If Lana had been born to another family, in another setting, she might have had an the opportunity to get a proper education, but she would view school as an unnecessary burden placed upon her. She would have dropped out and spent her days wondering aimlessly or gotten herself married. This version of Lana’s story is probably more relatable because it is a common occurrence in our communities. Women and girls are presented with an opportunity and the necessary tools to create a name for themselves ,but choose to pursue the path that most people in their society walk, turning a blind eye to all the problems and hardships that come along with it. They settle for mediocrity because their minds allow them to think it is impossible to do better. It is that fear of the unknown that hinders them from leaving their comfort zone . It’s time the female population stopped being myopic and realised the potential they have.
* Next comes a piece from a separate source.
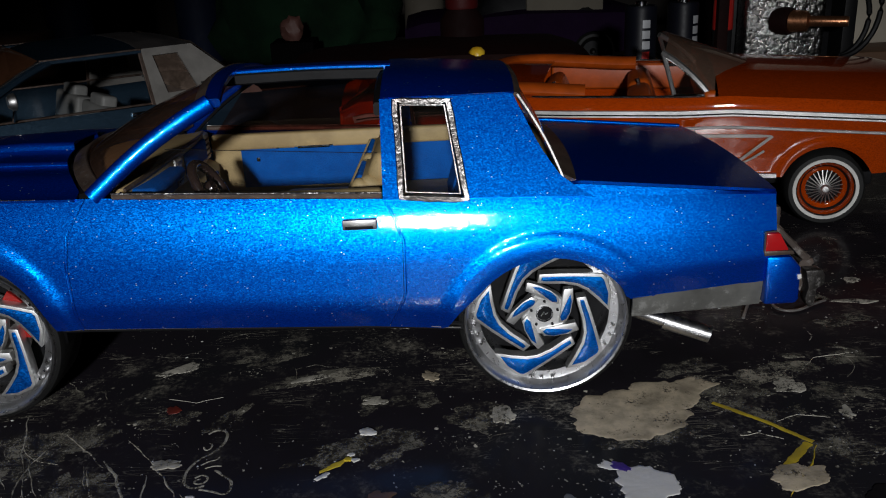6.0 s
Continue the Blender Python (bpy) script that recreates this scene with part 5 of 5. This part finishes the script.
tagged(new("plaster_board", mesh_of("plaster_board", box(150, 420, 300, 312, 0, 120, 1.0), BOARD)), "pale cream plaster board standing at the back", "board")
tagged(new("wood_block", mesh_of("wood_block", box(64, 420, 268, 298, 0, 24, 1.2), CARD)), "dark reddish-brown wooden block on the bench", "wood block")
tagged(new("cream_box", mesh_of("cream_box", box(36, 84, 400, 440, 0, 66, 1.4), PLASTER)), "plain cream cardboard box on the bench", "box")
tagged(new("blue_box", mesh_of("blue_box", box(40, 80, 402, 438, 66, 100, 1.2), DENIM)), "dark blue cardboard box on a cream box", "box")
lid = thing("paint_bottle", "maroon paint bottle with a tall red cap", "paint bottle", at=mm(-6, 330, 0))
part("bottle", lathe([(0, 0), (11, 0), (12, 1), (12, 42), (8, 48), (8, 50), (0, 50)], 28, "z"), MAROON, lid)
part("cap", lathe([(8.6, 48), (9, 49), (9, 92), (8.4, 94), (0, 94)], 28, "z"), DEEP_RED, lid, "tall red cap")


def far_car(name, label, x, y, turn, mat, L=190, W=78, roof=True, low_by=0.0):
    car = thing("model_car", label, "model car", at=mm(x, y, 0, 0, 0, turn), group="model cars on the bench")
    top = curve_of((0, 31 - low_by), (12, 34 - low_by), (L * 0.5, 37 - low_by), (L - 12, 35 - low_by), (L, 31 - low_by))
    low = curve_of((0, 15), (20, 11), (L - 20, 11), (L, 15))
    shell("body_side", car, mat, L, top, low, [(L * 0.2, 12, 13), (L * 0.78, 12, 13)], W, 3)
    part("lid", grid(lambda u, v: (u, lerp(1.6, W - 1.6, v), top(u) + 3.4 * (1 - abs(2 * v - 1) ** 2.6) - 0.2), spread(1, L - 1, 30), spread(0, 1, 20)), mat, car, solid=0.6)
    if roof:
        def cab(u, v):
            t, q = abs(2 * u - 1), abs(2 * v - 1)
            k = (1 - t ** 3.4)
            return (lerp(L * 0.30, L * 0.78, u), lerp(4 + 7 * k, W - 4 - 7 * k, v), 37 + 18.5 * k * (1 - q ** 7))
        part("cabin", grid(cab, spread(0, 1, 26), spread(0, 1, 18)), BLACK if mat is not BLACK else MAROON, car, "dark glazed cabin", solid=0.6)
    for end, x0 in (("front_bumper", -2), ("rear_bumper", L - 2)):
        part(end, box(x0, x0 + 4, 4, W - 4, 16, 22, 1.2, 3), CHROME, car)
    w = small_wheel(car, 12.0, 8.6, BUMPER, BLACK, 0, None, wire=False, bright=BUMPER)
    for i, (h, yy, rz) in enumerate(((L * 0.2, 1.2, 0), (L * 0.78, 1.2, 0), (L * 0.2, W - 1.2, 180), (L * 0.78, W - 1.2, 180))):
        at = mm(h, yy, 12.0, 0, 0, rz)
        if i:
            copy_thing(w, at)
        else:
            w.matrix_basis = at
    return car


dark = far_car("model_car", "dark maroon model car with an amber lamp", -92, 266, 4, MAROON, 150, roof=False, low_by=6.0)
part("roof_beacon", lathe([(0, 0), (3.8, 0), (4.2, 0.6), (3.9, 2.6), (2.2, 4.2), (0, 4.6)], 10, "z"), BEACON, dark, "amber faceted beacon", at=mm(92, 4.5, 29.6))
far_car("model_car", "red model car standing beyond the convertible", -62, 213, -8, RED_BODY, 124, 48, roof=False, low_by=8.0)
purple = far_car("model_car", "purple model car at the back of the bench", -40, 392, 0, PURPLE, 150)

bag = bmesh.new()
bmesh.ops.create_icosphere(bag, subdivisions=4, radius=1.0)
for v in bag.verts:
    n = 1 + 0.18 * noise.noise(v.co * 2.2) + 0.07 * noise.noise(v.co * 6)
    v.co = Vector((-120 + 70 * v.co.x * n, 520 + 40 * v.co.y * n, max(0.0, 28 + 52 * v.co.z * n)))
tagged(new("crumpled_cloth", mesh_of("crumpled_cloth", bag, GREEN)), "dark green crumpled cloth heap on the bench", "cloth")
lump = bmesh.new()
bmesh.ops.create_icosphere(lump, subdivisions=3, radius=1.0)
for v in lump.verts:
    n = 1 + 0.35 * noise.noise(v.co * 1.7)
    v.co = Vector((-114 + 8 * v.co.x * n, 424 + 6 * v.co.y * n, max(24.0, 31 + 8.5 * v.co.z * n)))
tagged(new("dark_box", mesh_of("dark_box", box(-128, -100, 412, 440, 0, 24.2, 1.0), MATTE)), "small black box standing on the bench", "box")
tagged(new("putty_lump", mesh_of("putty_lump", lump, PINK)), "pinkish lump of modelling putty on a dark box", "putty")
for x, y, h, mat, lab in ((-330, 520, 110, PLASTER, "tall cream bottle with a blue band"), (-285, 490, 120, DENIM, "tall dark blue bottle"), (-30, 560, 60, PLASTER, "small cream jar"), (-200, 520, 90, DENIM, "dark blue jar")):
    jar = thing("bottle", lab + " at the back", "bottle", at=mm(x, y, 0), group="bottles at the back")
    part("body", lathe([(0, 0), (15, 0), (16, 1), (16, h * 0.7), (9, h * 0.82), (9, h * 0.86), (0, h * 0.86)], 24, "z"), mat, jar)
    part("cap", lathe([(9.6, h * 0.84), (10, h * 0.86), (10, h), (9, h + 1), (0, h + 1)], 24, "z"), CARD, jar)
# plain block added in place of a brown model car
tagged(new("brown_car_block", mesh_of("brown_car_block", box(-340, -212, 236, 292, 0, 51, 2.0), DARK_BROWN)), "plain dark brown block standing in for a model car behind the slate coupe", "box")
An ideal story would be that Lana had a good education, ended up successfully achieving all her professional goals and had a generally happy life. Most people would tell you that it can only become a reality of there is gender quality or if women are empowered or if women are heard. No one is coming to our rescue for we are not damsels in distress. We can work together to fight against abuse, sexual harassment and the inferiority complex. We are a force to be reckoned with and can emancipate and motivate every female.
Napoleon Bonaparte once said “Let her sleep for when she wakes she will move mountains.” It is now time we wake and show the world that we can move mountains.